Bible translators, scholars and individual believers debate endlessly over the precise meaning of individual passages such as this one. If people attribute multiple meanings to various verses, then only one (perhaps none) could be inerrant. We can try to compare a passage with other similar verses in the Bible in order to determine which interpretation is most likely. But, we have no absolutely reliable method of determining which interpretation is correct.
The inclusion/exclusion of the Apocrypha: The Bible used by Jesus, his disciples, and the early Christian movement was the Septuagint (a.k.a. LXX). This was a Greek translation from the original Hebrew. It included a number of books that are commonly called the Apocrypha. These books appear in the translations of the Bible used by Roman Catholic, Eastern Orthodox and some Anglican churches. They have been deleted in the translations used by Protestants and most Anglicans. One reason for their removal was a passage which implies the existence of Purgatory. Thus, the range of books in the Bible which are to be considered inerrant is open to debate among Christians. However, in any given denomination, the official canon is firmly established.
The selection of the Christian Scriptures: There were three main movements within early Christianity:
• The Jewish Christians, who formed a reform movement within Judaism centered in Jerusalem, with James -- a brother of Jesus -- as their leader;
• Pauline Christians who were mainly former Pagans who followed the teachings of Paul, and
• Gnostics who had a unique religious belief based on knowledge.
Among the three groups, there were on the order of forty gospels, probably hundreds of epistles (letters), and a few examples of apocalyptic literature similar to Revelation. All were considered authoritative by various early Christian groups.

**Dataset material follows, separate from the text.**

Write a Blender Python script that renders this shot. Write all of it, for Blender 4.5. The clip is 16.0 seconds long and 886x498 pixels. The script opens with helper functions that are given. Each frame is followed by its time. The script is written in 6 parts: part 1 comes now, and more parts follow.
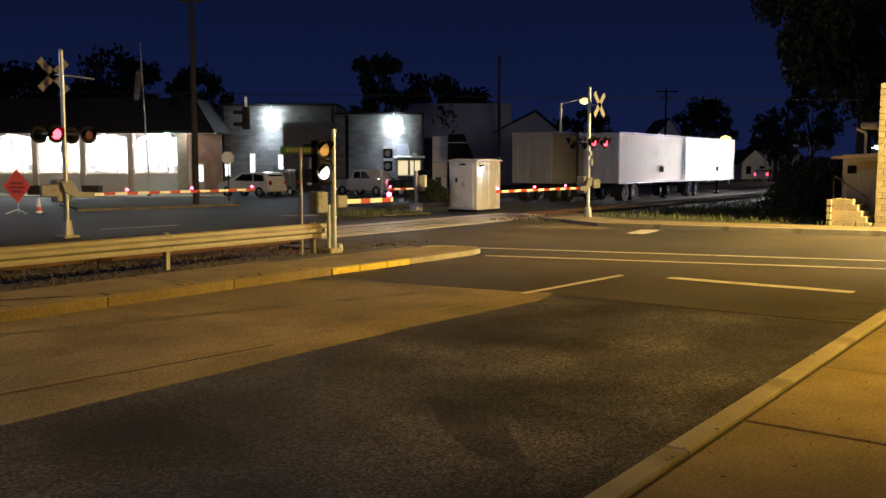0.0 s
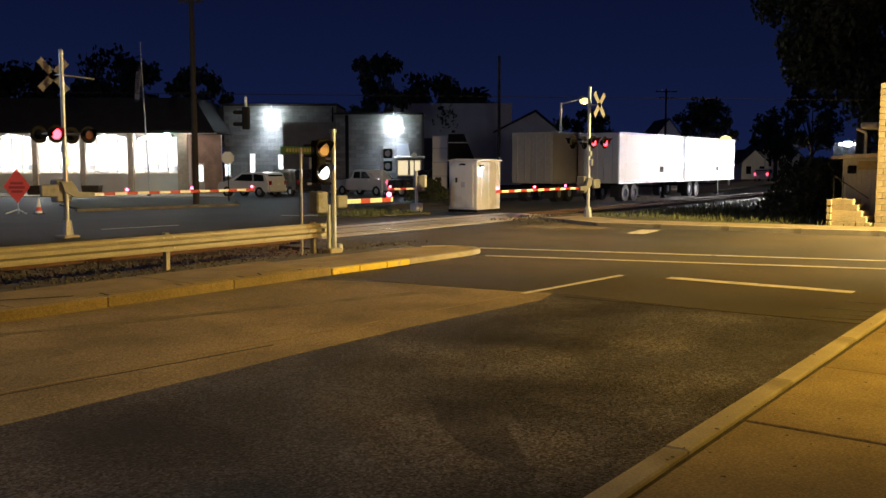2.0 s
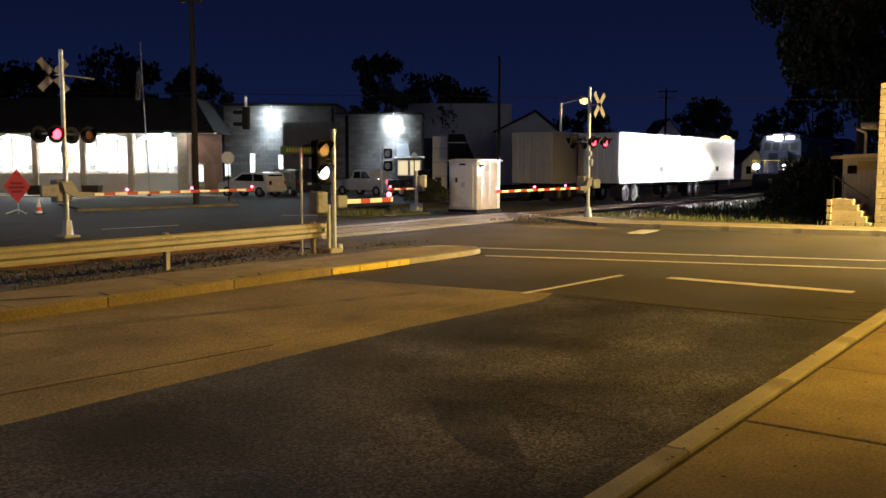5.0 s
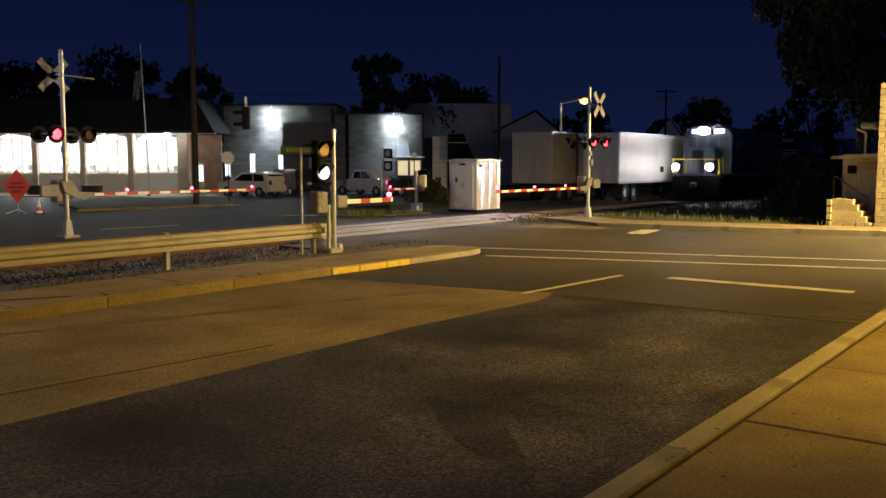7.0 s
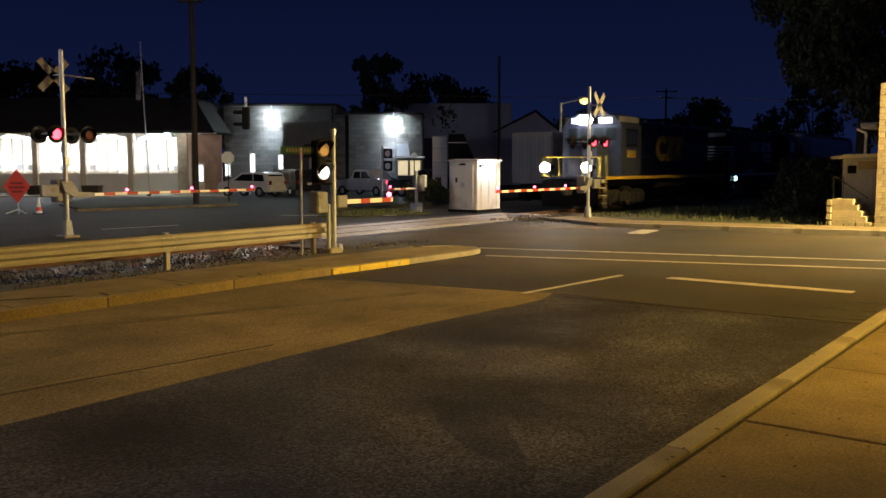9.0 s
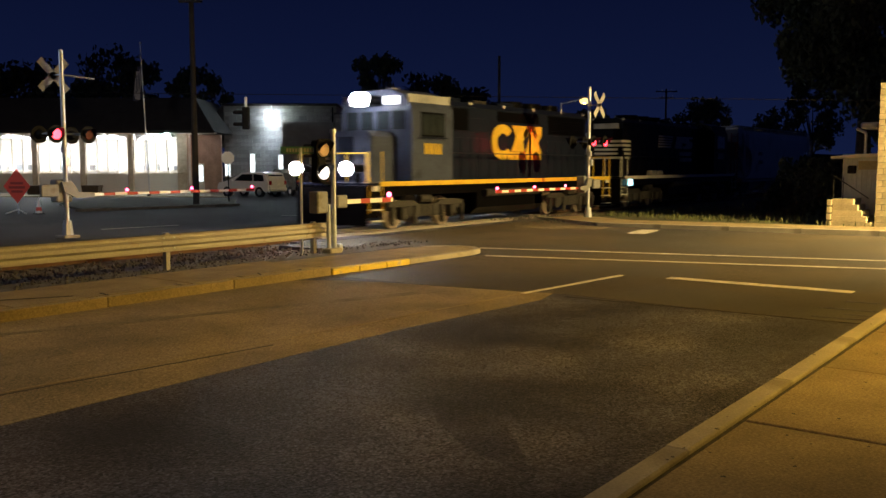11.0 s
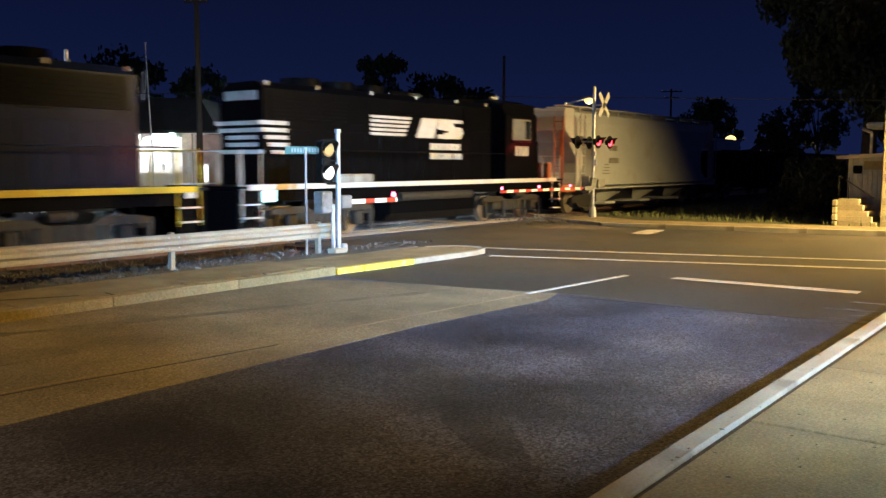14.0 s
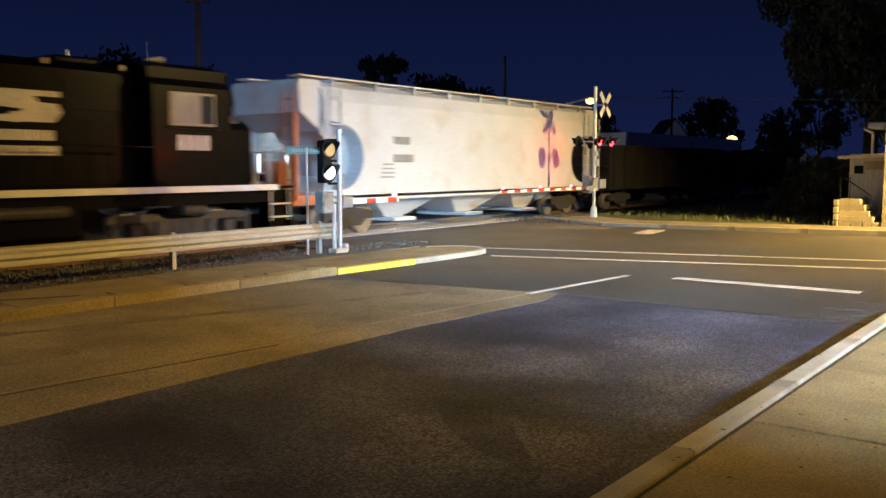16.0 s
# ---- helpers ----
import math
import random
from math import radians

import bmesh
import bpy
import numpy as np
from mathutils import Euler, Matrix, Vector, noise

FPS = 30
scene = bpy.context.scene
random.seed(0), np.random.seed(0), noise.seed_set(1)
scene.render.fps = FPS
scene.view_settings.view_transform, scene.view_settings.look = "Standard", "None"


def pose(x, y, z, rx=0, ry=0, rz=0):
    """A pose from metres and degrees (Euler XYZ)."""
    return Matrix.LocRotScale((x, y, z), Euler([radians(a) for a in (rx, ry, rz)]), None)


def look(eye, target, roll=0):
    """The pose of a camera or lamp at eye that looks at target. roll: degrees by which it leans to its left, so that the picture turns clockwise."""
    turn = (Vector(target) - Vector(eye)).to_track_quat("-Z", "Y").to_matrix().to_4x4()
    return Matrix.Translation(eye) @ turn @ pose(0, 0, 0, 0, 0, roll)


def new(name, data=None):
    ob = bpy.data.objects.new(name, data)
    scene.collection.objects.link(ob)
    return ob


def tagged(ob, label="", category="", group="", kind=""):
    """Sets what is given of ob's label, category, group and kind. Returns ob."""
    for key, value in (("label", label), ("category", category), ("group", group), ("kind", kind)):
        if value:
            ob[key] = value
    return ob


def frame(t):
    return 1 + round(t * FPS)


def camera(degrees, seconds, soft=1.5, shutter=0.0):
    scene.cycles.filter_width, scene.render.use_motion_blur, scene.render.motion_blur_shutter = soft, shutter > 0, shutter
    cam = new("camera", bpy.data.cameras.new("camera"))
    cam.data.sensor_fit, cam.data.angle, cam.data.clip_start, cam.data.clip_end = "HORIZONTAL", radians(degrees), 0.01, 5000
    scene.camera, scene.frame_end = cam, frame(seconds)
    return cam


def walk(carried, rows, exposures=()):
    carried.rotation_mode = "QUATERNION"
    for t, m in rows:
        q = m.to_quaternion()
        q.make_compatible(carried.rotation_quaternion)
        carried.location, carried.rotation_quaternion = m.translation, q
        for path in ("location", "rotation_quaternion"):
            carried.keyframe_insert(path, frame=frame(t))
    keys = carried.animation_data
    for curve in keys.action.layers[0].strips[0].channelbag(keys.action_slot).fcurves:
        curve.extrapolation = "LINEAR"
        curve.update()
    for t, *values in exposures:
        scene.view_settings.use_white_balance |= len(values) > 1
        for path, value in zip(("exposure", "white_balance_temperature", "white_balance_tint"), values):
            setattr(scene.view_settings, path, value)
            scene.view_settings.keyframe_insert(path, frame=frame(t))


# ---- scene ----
cam = camera(53.32, 16.0, soft=1.5, shutter=0.9)
EYE = (0.0, 0.0, 2.1)
HEADING, TILT = 35.79, 5.42          # degrees: turn from the track's line, downward tilt
TURN = ((0, 0.0), (11.5, 0.0), (12.0, 0.04), (12.5, 0.10), (13.0, 0.15), (13.5, 0.22), (14.0, 0.30), (14.5, 0.365), (15.2, 0.38), (16.0, 0.37))


def aim(turn, tilt=0.0):
    a, b = radians(HEADING + turn), radians(TILT + tilt)
    return look(EYE, (EYE[0] + math.cos(a) * math.cos(b), EYE[1] + math.sin(a) * math.cos(b), EYE[2] - math.sin(b)))


EXPOSE = ((0, 0.0), (4.2, -0.02), (6.3, -0.24), (9.2, -0.28), (11.3, -0.22), (12.2, -0.10), (13.0, -0.05), (16.0, 0.0))
walk(cam, [(t, aim(a)) for t, a in TURN], EXPOSE)

# ---- world and light ----
world = bpy.data.worlds.new("dusk")
scene.world = world
world.use_nodes = True
wn, wl = world.node_tree.nodes, world.node_tree.links
bg = wn["Background"]
tc, sep, ramp = wn.new("ShaderNodeTexCoord"), wn.new("ShaderNodeSeparateXYZ"), wn.new("ShaderNodeValToRGB")
wl.new(tc.outputs["Generated"], sep.inputs[0])
wl.new(sep.outputs["Z"], ramp.inputs[0])
ramp.color_ramp.elements[0].position, ramp.color_ramp.elements[0].color = 0.0, (0.0065, 0.012, 0.050, 1)
ramp.color_ramp.elements[1].position, ramp.color_ramp.elements[1].color = 0.28, (0.0020, 0.0036, 0.021, 1)
top = ramp.color_ramp.elements.new(0.9)
top.color = (0.006, 0.009, 0.030, 1)
wl.new(ramp.outputs[0], bg.inputs[0])
bg.inputs[1].default_value = 1.0

SODIUM = (1.0, 0.66, 0.22)
COLD = (0.72, 0.87, 1.0)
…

When the bishops fixed the official canon centuries later, they selected the Hebrew Scriptures, and 27 books. The latter consisted of only four gospels, Acts, 21 epistles, and Revelation. The concept of inerrancy requires that they did not make any errors in their selection: that the authors of the 27 books that were selected were all inspired by God and written without error. This would imply that the Bishops' selection process must have been guided by God so that errant books were not chosen. The Gospel of John was almost rejected by the early Church because of its heavily Gnostic content. Revelation almost did not make it into the Bible either, because it described God in angry, hateful terms that seemed incompatible with the loving Abba (Dad) that Jesus prayed to. When Emperor Constantine ordered 50 copies of the Bible to be copied, they included The Letter of Barnabas and The Shepard of Hermes -- two books that do not appear in today's Bibles.
Author Richard Nicholson wrote:
"The Canon evolved obscurely over many centuries. Books were accepted by some and banned by others. Books accepted for centuries were rejected later. Rival church factions excluded each other's scriptures. Personality clashes and rival ambitions were responsible for the disappearance of much that scholars would like to read today." 4
The extreme animosity, political armtwisting, and banishing or exiling of non-conforming bishops would seem to indicate that the book selection process was a very human one and not inspired by God.
Grammatical errors: Biblical scholars have noted that almost every page of the Bible, whether written in Hebrew, Aramaic, or Greek contains both spelling and grammatical errors. Although some spelling errors could be attributed to mistakes by later copyists, it appears reasonable to assume that some of the grammatical errors were in the original copy. If one assumes that the Bible is not inerrant, then one would expect errors of all types to creep into the Bible: errors in fact, errors in belief, errors in spelling and errors in grammar. But if the Bible is inerrant, one wonders why the original writings were not free of errors in grammar.